Jeera prices edged higher by 0.52% to settle at  Rs.22,400, supported mainly by weather concerns in key producing regions. Rising temperature alerts in North Gujarat have raised fears of heatwaves, which could impact seed development in late-sown crops and further trim yields. Production is already expected to decline by around 5% this year, with Gujarat seeing a sharp drop due to lower acreage and weaker yields. However, gains remain capped as fresh crop arrivals have started entering the market and are expected to pick up pace in the coming weeks. Comfortable supply levels and weak export demand are also weighing on sentiment. Sowing in Gujarat has been notably slow, down over 14% year-on-year, while Rajasthan is likely to offset some of the losses with higher output supported by better yields. On the demand side, premium-quality cumin continues to see steady buying, but overall export performance remains under pressure. Shipments have declined significantly both on a monthly and cumulative basis, reflecting subdued global demand and ongoing geopolitical disruptions affecting trade flows. Technically, the market is witnessing short covering, with a sharp drop in open interest alongside rising prices. Immediate support is seen at  Rs.22,170, with further downside towards  Rs.21,930. On the upside, resistance is placed at  Rs.22,760, and a move above this level could push prices towards  Rs.23,110.

Trading Ideas:

* Jeera trading range for the day is 21930-23110.

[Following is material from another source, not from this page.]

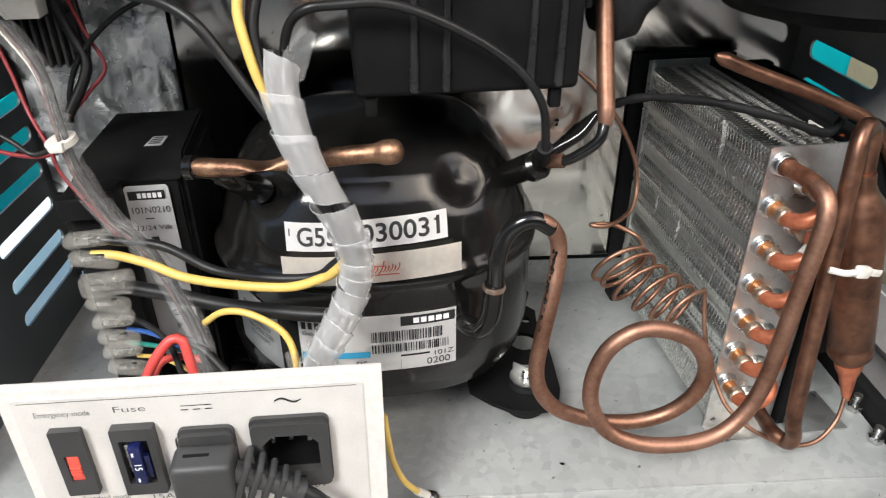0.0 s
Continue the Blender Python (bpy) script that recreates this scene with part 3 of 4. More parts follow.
BLACK_D = [(-0.061, 0.371, 0.088), (-0.047, 0.362, 0.087), (-0.036, 0.35, 0.084), (-0.029, 0.335, 0.078)]
BLUE_A = [(-0.06, 0.371, 0.08), (-0.049, 0.364, 0.082), (-0.036, 0.352, 0.085), (-0.028, 0.345, 0.084)]
GREEN_A = [(-0.062, 0.371, 0.072), (-0.051, 0.364, 0.075), (-0.035, 0.352, 0.08), (-0.023, 0.345, 0.082)]
YELLOW_C = [(-0.058, 0.369, 0.065), (-0.046, 0.362, 0.068), (-0.033, 0.35, 0.071), (-0.026, 0.345, 0.069)]
EARTH = [(0.058, 0.306, 0.069), (0.059, 0.305, 0.057), (0.061, 0.306, 0.04), (0.066, 0.308, 0.024), (0.073, 0.312, 0.011)]
RED_L = [(-0.091, 0.4, 0.213), (-0.086, 0.395, 0.198), (-0.081, 0.388, 0.183), (-0.073, 0.378, 0.171), (-0.07, 0.375, 0.16), (-0.059, 0.37, 0.144), (-0.051, 0.368, 0.13)]
PAIR_A = [(-0.101, 0.39, 0.177), (-0.09, 0.385, 0.172), (-0.082, 0.382, 0.167), (-0.072, 0.38, 0.17)]
PAIR_B = [(-0.104, 0.39, 0.168), (-0.09, 0.385, 0.166), (-0.08, 0.382, 0.166), (-0.071, 0.38, 0.168)]
LOOM_A = [(-0.079, 0.44, 0.224), (-0.076, 0.44, 0.209), (-0.069, 0.435, 0.194), (-0.07, 0.43, 0.185), (-0.079, 0.425, 0.17)]
LOOM_B = [(-0.073, 0.44, 0.224), (-0.068, 0.44, 0.205), (-0.061, 0.435, 0.189), (-0.069, 0.43, 0.179), (-0.079, 0.425, 0.169)]
LOOM_C = [(-0.071, 0.445, 0.218), (-0.069, 0.44, 0.196), (-0.074, 0.432, 0.179), (-0.081, 0.425, 0.166)]
WRAP_B = [(-0.093, 0.405, 0.222), (-0.081, 0.395, 0.212), (-0.071, 0.385, 0.2), (-0.066, 0.375, 0.184), (-0.062, 0.37, 0.164), (-0.053, 0.366, 0.144), (-0.041, 0.362, 0.131), (-0.034, 0.36, 0.117), (-0.027, 0.352, 0.104), (-0.02, 0.342, 0.092), (-0.017, 0.334, 0.079)]
WRAP_A = [(0.0305, 0.3365, 0.2185), (0.029, 0.333, 0.207), (0.032, 0.327, 0.192), (0.038, 0.322, 0.176), (0.046, 0.32, 0.16), (0.051, 0.321, 0.144), (0.05, 0.322, 0.127), (0.045, 0.320, 0.115), (0.037, 0.316, 0.102), (0.030, 0.3165, 0.088)]
DRYER = [(0.2675, 0.322, 0.15), (0.2885, 0.322, 0.062), (0.294, 0.321, 0.037)]
CAP_END = [(0.294, 0.321, 0.037), (0.289, 0.316, 0.023), (0.277, 0.312, 0.014), (0.261, 0.312, 0.015), (0.244, 0.318, 0.022), (0.234, 0.328, 0.03), (0.229, 0.338, 0.044), (0.223, 0.344, 0.066)]
HORIZ = [(0.199, 0.342, 0.208), (0.216, 0.342, 0.201), (0.24, 0.341, 0.192), (0.262, 0.34, 0.183), (0.275, 0.338, 0.176), (0.285, 0.335, 0.163), (0.292, 0.333, 0.148)]
wire("wire", ARC_LEAD, 0.0018, CABLE, "black sheathed lead looping over the hanging box", group="leads")
wire("wire", HANG_LEAD, 0.0022, CABLE, "thick black lead entering the spiral wrap", group="leads")
wire("wire", THIN_LEAD, 0.0013, CABLE, "thin black lead bent in a bow", group="leads")
wire("wire", YELLOW_TOP, 0.0019, YELLOW, "yellow lead entering the spiral wrap", group="leads")
wire("wire", BLACK_TOP, 0.0019, CABLE, "black lead entering the spiral wrap", group="leads")
wire("wire", BROWN_TOP, 0.0013, BROWN, "brown lead entering the spiral wrap", group="leads")
wire("wire", BLACK_A, 0.0021, CABLE, "black supply lead on a push-on terminal", group="leads")
wire("wire", YELLOW_A, 0.0021, YELLOW, "yellow supply lead on a push-on terminal", group="leads")
wire("wire", BLACK_B, 0.0034, CABLE, "thick black sheathed lead along the compressor", group="leads")
wire("wire", YELLOW_B, 0.0016, YELLOW, "yellow lead bent down behind the panel", group="leads")
wire("wire", RED_A, 0.0023, RED, "bright red lead bent in a tight bow", group="leads")
wire("wire", RED_B, 0.0018, RED, "red lead behind the panel", group="leads")
wire("wire", BLACK_C, 0.0021, CABLE, "black lead bent over behind the panel", group="leads")
wire("wire", BLACK_D, 0.0014, CABLE, "thin black lead from a terminal", group="leads")
wire("wire", BLUE_A, 0.0012, BLUE, "thin blue lead from a terminal", group="leads")
wire("wire", GREEN_A, 0.0012, GREEN, "thin green lead from a terminal", group="leads")
wire("wire", YELLOW_C, 0.0011, YELLOW, "thin yellow lead from a terminal", group="leads")
wire("wire", EARTH, 0.0015, YELLOW, "yellow earth lead screwed to the floor", group="leads")
wire("wire", RED_L, 0.0009, DARK_RED, "thin red lead tied along the wrapped loom", group="leads")
wire("wire", PAIR_A, 0.0012, CABLE, "thin black lead beside the vent slots", group="leads")
wire("wire", PAIR_B, 0.0010, DARK_RED, "thin dark red lead beside the vent slots", group="leads")
wire("wire", LOOM_A, 0.0026, CABLE, "black lead of the hanging loom", group="leads")
wire("wire", LOOM_B, 0.0010, DARK_RED, "kinked dark red lead of the hanging loom", group="leads")
wire("wire", LOOM_C, 0.0018, CABLE, "black lead of the hanging loom", group="leads")
lug = part("earth_screw", lathe([(0.0045, 0), (0.0045, 0.0015), (0.0032, 0.0017), (0.0030, 0.0035), (0.0015, 0.0045)], 18, Matrix.Translation((0.0785, 0.3165, 0.0))), STEEL)
tagged(lug, "bright steel earth screw in the floor", "screw")
tagged(part("earth_lug", rod((0.0715, 0.3115, 0.013), (0.077, 0.3155, 0.0045), 0.0019), NYLON), "clear sleeve on the earth lead end", "cable lug")
tagged(part("splice_sleeve", rod((0.0205, 0.3275, 0.0905), (0.0225, 0.3235, 0.074), 0.0031), SLEEVE), "clear plastic splice sleeve on a yellow lead", "cable sleeve")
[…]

* Jeera gained as India Meteorological Department has issued alerts for rising temperatures in North Gujarat.

* Severe heatwaves could impact the seed weight of the late-sown Jeera crop, potentially reducing final yield numbers even further from current estimates.

* Production is expected to decline by approximately 5 percent to 5.13 lakh tonnes this year.

* In Unjha, a major spot market, the price ended at 22420.45 Rupees dropped by -0.11 percent.